= Requirement =
Write out the listing below exactly, and omit any images you find in it.

= Source material =
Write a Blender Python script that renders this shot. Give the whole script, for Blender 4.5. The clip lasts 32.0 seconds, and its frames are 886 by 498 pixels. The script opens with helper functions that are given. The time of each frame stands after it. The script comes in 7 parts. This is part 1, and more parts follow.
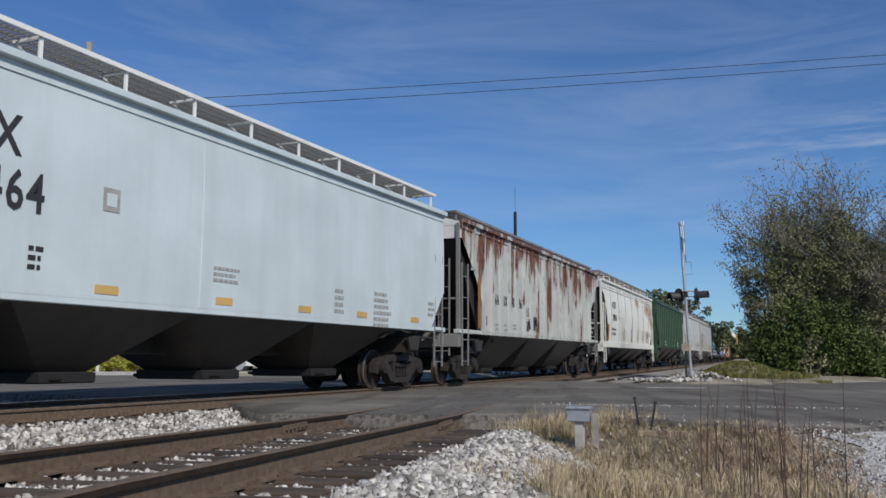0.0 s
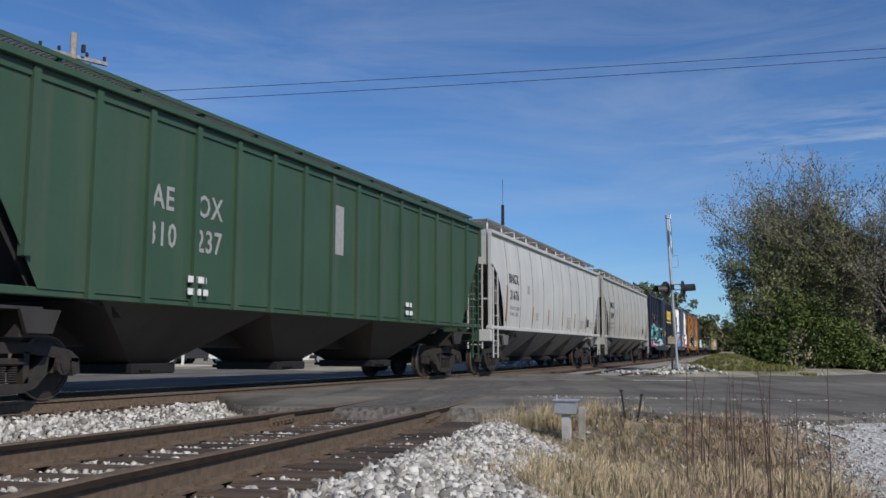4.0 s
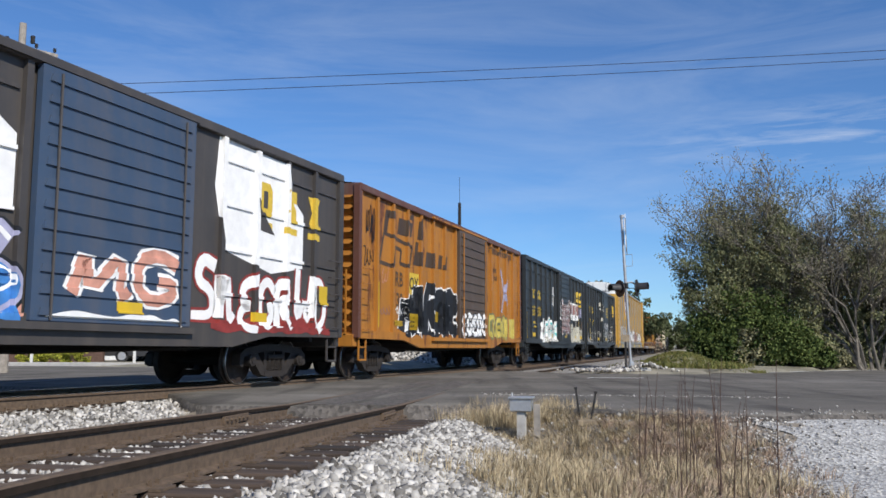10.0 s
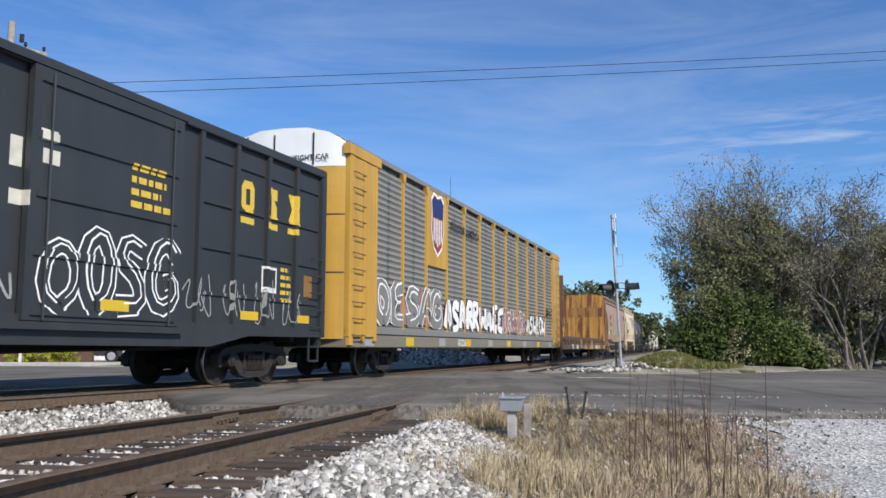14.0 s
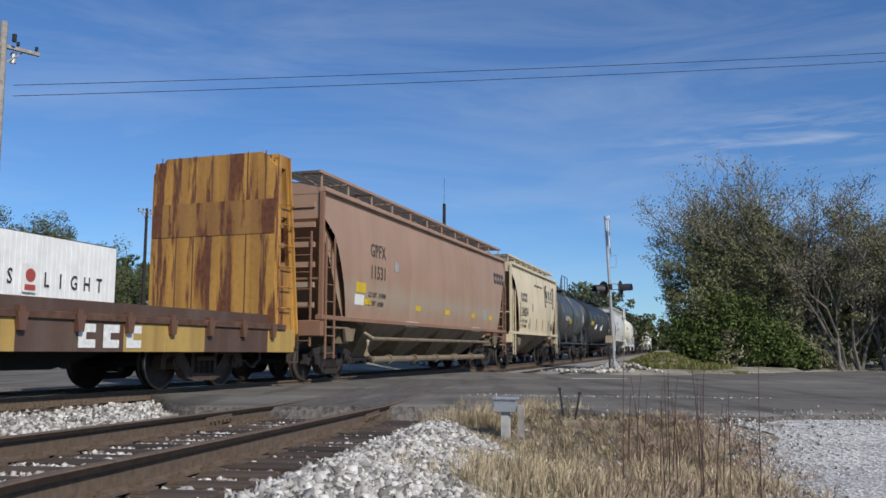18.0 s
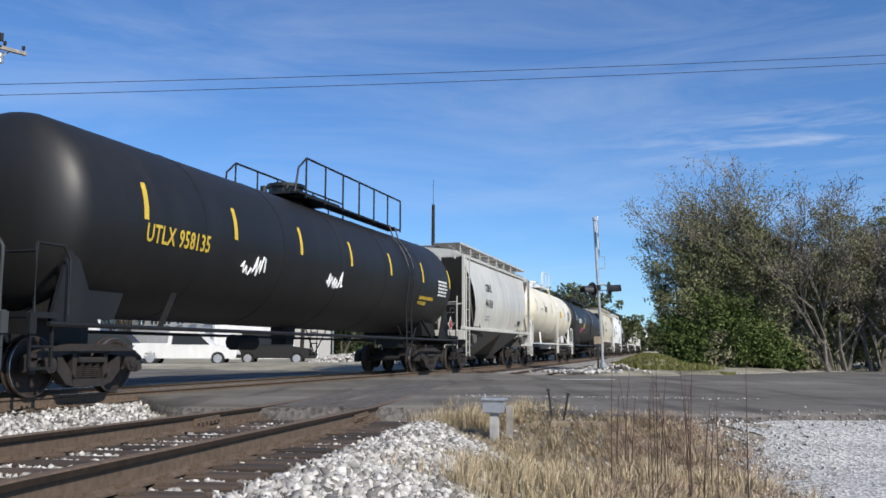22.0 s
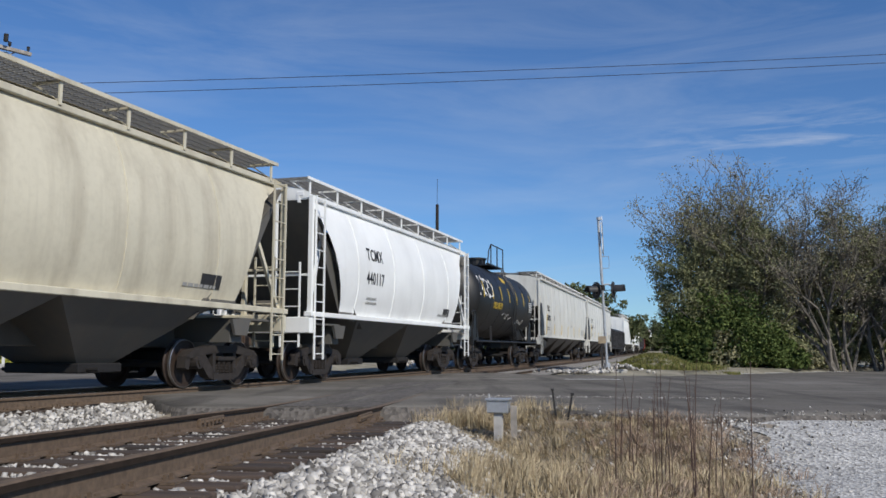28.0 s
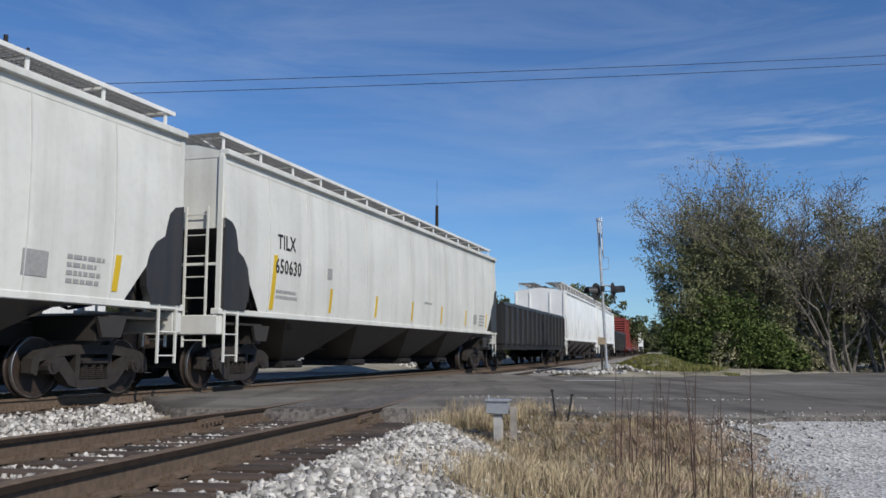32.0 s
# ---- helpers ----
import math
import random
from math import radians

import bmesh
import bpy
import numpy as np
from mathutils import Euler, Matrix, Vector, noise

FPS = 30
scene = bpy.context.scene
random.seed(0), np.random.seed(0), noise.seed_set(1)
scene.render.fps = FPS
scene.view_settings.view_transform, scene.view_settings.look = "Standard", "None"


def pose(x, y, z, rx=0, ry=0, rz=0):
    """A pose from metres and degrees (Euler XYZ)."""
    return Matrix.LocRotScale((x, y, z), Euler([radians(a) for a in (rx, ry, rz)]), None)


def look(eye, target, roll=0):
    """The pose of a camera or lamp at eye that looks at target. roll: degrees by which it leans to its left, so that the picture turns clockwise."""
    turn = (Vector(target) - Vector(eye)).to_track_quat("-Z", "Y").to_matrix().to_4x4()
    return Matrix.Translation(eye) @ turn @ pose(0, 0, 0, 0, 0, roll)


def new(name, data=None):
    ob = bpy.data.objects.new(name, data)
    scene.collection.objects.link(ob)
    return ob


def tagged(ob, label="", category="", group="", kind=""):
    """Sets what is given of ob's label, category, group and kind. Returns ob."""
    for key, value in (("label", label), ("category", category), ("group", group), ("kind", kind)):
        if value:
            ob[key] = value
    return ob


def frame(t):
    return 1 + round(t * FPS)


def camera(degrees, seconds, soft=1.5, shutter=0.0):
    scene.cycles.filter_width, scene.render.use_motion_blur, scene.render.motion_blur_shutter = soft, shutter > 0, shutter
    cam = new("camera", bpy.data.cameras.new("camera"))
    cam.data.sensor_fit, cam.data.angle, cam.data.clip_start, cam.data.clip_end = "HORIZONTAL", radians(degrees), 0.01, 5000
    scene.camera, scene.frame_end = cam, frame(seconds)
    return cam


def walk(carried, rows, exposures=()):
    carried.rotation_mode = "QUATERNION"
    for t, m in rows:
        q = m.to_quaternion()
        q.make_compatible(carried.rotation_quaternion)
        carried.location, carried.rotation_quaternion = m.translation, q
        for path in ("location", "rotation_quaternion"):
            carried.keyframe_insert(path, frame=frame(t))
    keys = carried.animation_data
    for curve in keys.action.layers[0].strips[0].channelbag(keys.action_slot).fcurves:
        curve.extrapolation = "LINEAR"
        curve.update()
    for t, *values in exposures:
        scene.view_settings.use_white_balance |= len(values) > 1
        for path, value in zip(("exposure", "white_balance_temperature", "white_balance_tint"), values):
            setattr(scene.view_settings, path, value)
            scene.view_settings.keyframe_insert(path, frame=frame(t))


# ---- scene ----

= Finished answer =
Write a Blender Python script that renders this shot. Give the whole script, for Blender 4.5. The clip lasts 32.0 seconds, and its frames are 886 by 498 pixels. The script opens with helper functions that are given. The time of each frame stands after it. The script comes in 7 parts. This is part 1, and more parts follow.
0.0 s
4.0 s
10.0 s
14.0 s
18.0 s
22.0 s
28.0 s
32.0 s
# ---- helpers ----
import math
import random
from math import radians

import bmesh
import bpy
import numpy as np
from mathutils import Euler, Matrix, Vector, noise

FPS = 30
scene = bpy.context.scene
random.seed(0), np.random.seed(0), noise.seed_set(1)
scene.render.fps = FPS
scene.view_settings.view_transform, scene.view_settings.look = "Standard", "None"


def pose(x, y, z, rx=0, ry=0, rz=0):
    """A pose from metres and degrees (Euler XYZ)."""
    return Matrix.LocRotScale((x, y, z), Euler([radians(a) for a in (rx, ry, rz)]), None)


def look(eye, target, roll=0):
    """The pose of a camera or lamp at eye that looks at target. roll: degrees by which it leans to its left, so that the picture turns clockwise."""
    turn = (Vector(target) - Vector(eye)).to_track_quat("-Z", "Y").to_matrix().to_4x4()
    return Matrix.Translation(eye) @ turn @ pose(0, 0, 0, 0, 0, roll)


def new(name, data=None):
    ob = bpy.data.objects.new(name, data)
    scene.collection.objects.link(ob)
    return ob


def tagged(ob, label="", category="", group="", kind=""):
    """Sets what is given of ob's label, category, group and kind. Returns ob."""
    for key, value in (("label", label), ("category", category), ("group", group), ("kind", kind)):
        if value:
            ob[key] = value
    return ob


def frame(t):
    return 1 + round(t * FPS)


def camera(degrees, seconds, soft=1.5, shutter=0.0):
    scene.cycles.filter_width, scene.render.use_motion_blur, scene.render.motion_blur_shutter = soft, shutter > 0, shutter
    cam = new("camera", bpy.data.cameras.new("camera"))
    cam.data.sensor_fit, cam.data.angle, cam.data.clip_start, cam.data.clip_end = "HORIZONTAL", radians(degrees), 0.01, 5000
    scene.camera, scene.frame_end = cam, frame(seconds)
    return cam


def walk(carried, rows, exposures=()):
    carried.rotation_mode = "QUATERNION"
    for t, m in rows:
        q = m.to_quaternion()
        q.make_compatible(carried.rotation_quaternion)
        carried.location, carried.rotation_quaternion = m.translation, q
        for path in ("location", "rotation_quaternion"):
            carried.keyframe_insert(path, frame=frame(t))
    keys = carried.animation_data
    for curve in keys.action.layers[0].strips[0].channelbag(keys.action_slot).fcurves:
        curve.extrapolation = "LINEAR"
        curve.update()
    for t, *values in exposures:
        scene.view_settings.use_white_balance |= len(values) > 1
        for path, value in zip(("exposure", "white_balance_temperature", "white_balance_tint"), values):
            setattr(scene.view_settings, path, value)
            scene.view_settings.keyframe_insert(path, frame=frame(t))


# ---- scene ----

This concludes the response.